**DATA SHOWN:**

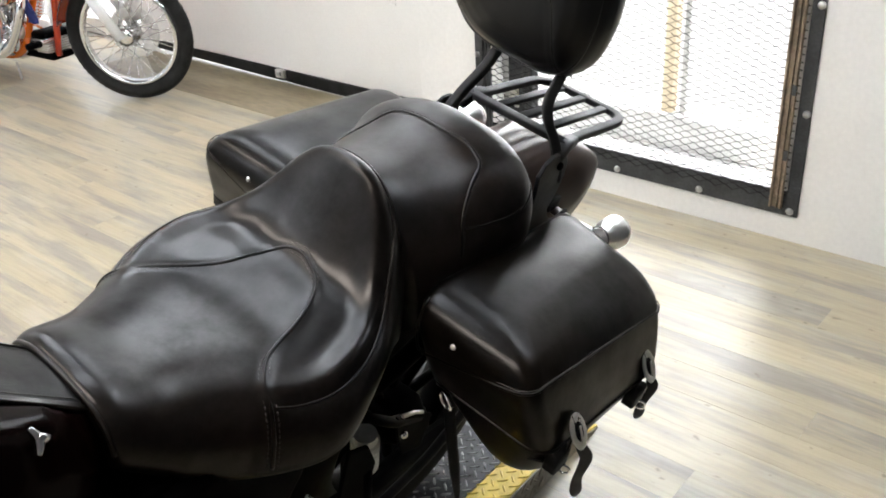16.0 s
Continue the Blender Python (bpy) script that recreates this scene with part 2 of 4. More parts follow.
def box(x0, x1, y0, y1, z0, z1, bm=None):
    bm = bm or bmesh.new()
    v = [bm.verts.new((x, y, z)) for x in (x0, x1) for y in (y0, y1) for z in (z0, z1)]
    for f in ((0, 1, 3, 2), (4, 6, 7, 5), (0, 4, 5, 1), (2, 3, 7, 6), (0, 2, 6, 4), (1, 5, 7, 3)):
        bm.faces.new([v[i] for i in f])
    return bm


def catmull(pts, n):
    """Points on a smooth curve through pts, n to a span."""
    p = [Vector(q) for q in pts]
    p = [2 * p[0] - p[1], *p, 2 * p[-1] - p[-2]]
    out = []
    for i in range(1, len(p) - 2):
        a, b, c, d = p[i - 1:i + 3]
        for k in range(n):
            t = k / n
            out.append(0.5 * ((2 * b) + (c - a) * t + (2 * a - 5 * b + 4 * c - d) * t * t + (3 * b - a - 3 * c + d) * t ** 3))
    out.append(p[-2])
    return out


def table(rows, x):
    """Smooth values of a table of rows (x, ...) at x."""
    xs = [r[0] for r in rows]
    x = min(max(x, xs[0]), xs[-1])
    i = max(0, min(len(xs) - 2, next((k for k in range(len(xs) - 1) if x <= xs[k + 1]), len(xs) - 2)))
    t = (x - xs[i]) / (xs[i + 1] - xs[i])
    out = []
    for c in range(1, len(rows[0])):
        y0, y1 = rows[i][c], rows[i + 1][c]
        s0 = (rows[i + 1][c] - rows[i - 1][c]) / (xs[i + 1] - xs[i - 1]) if i else (y1 - y0) / (xs[i + 1] - xs[i])
        s1 = (rows[i + 2][c] - rows[i][c]) / (xs[i + 2] - xs[i]) if i + 2 < len(xs) else (y1 - y0) / (xs[i + 1] - xs[i])
        h = xs[i + 1] - xs[i]
        out.append((2 * t ** 3 - 3 * t * t + 1) * y0 + (t ** 3 - 2 * t * t + t) * h * s0 + (3 * t * t - 2 * t ** 3) * y1 + (t ** 3 - t * t) * h * s1)
    return out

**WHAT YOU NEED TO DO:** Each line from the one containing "Continue the Blender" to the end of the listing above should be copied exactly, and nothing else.

**WRITTEN RESPONSE:**
Continue the Blender Python (bpy) script that recreates this scene with part 2 of 4. More parts follow.
def box(x0, x1, y0, y1, z0, z1, bm=None):
    bm = bm or bmesh.new()
    v = [bm.verts.new((x, y, z)) for x in (x0, x1) for y in (y0, y1) for z in (z0, z1)]
    for f in ((0, 1, 3, 2), (4, 6, 7, 5), (0, 4, 5, 1), (2, 3, 7, 6), (0, 2, 6, 4), (1, 5, 7, 3)):
        bm.faces.new([v[i] for i in f])
    return bm


def catmull(pts, n):
    """Points on a smooth curve through pts, n to a span."""
    p = [Vector(q) for q in pts]
    p = [2 * p[0] - p[1], *p, 2 * p[-1] - p[-2]]
    out = []
    for i in range(1, len(p) - 2):
        a, b, c, d = p[i - 1:i + 3]
        for k in range(n):
            t = k / n
            out.append(0.5 * ((2 * b) + (c - a) * t + (2 * a - 5 * b + 4 * c - d) * t * t + (3 * b - a - 3 * c + d) * t ** 3))
    out.append(p[-2])
    return out


def table(rows, x):
    """Smooth values of a table of rows (x, ...) at x."""
    xs = [r[0] for r in rows]
    x = min(max(x, xs[0]), xs[-1])
    i = max(0, min(len(xs) - 2, next((k for k in range(len(xs) - 1) if x <= xs[k + 1]), len(xs) - 2)))
    t = (x - xs[i]) / (xs[i + 1] - xs[i])
    out = []
    for c in range(1, len(rows[0])):
        y0, y1 = rows[i][c], rows[i + 1][c]
        s0 = (rows[i + 1][c] - rows[i - 1][c]) / (xs[i + 1] - xs[i - 1]) if i else (y1 - y0) / (xs[i + 1] - xs[i])
        s1 = (rows[i + 2][c] - rows[i][c]) / (xs[i + 2] - xs[i]) if i + 2 < len(xs) else (y1 - y0) / (xs[i + 1] - xs[i])
        h = xs[i + 1] - xs[i]
        out.append((2 * t ** 3 - 3 * t * t + 1) * y0 + (t ** 3 - 2 * t * t + t) * h * s0 + (3 * t * t - 2 * t ** 3) * y1 + (t ** 3 - t * t) * h * s1)
    return out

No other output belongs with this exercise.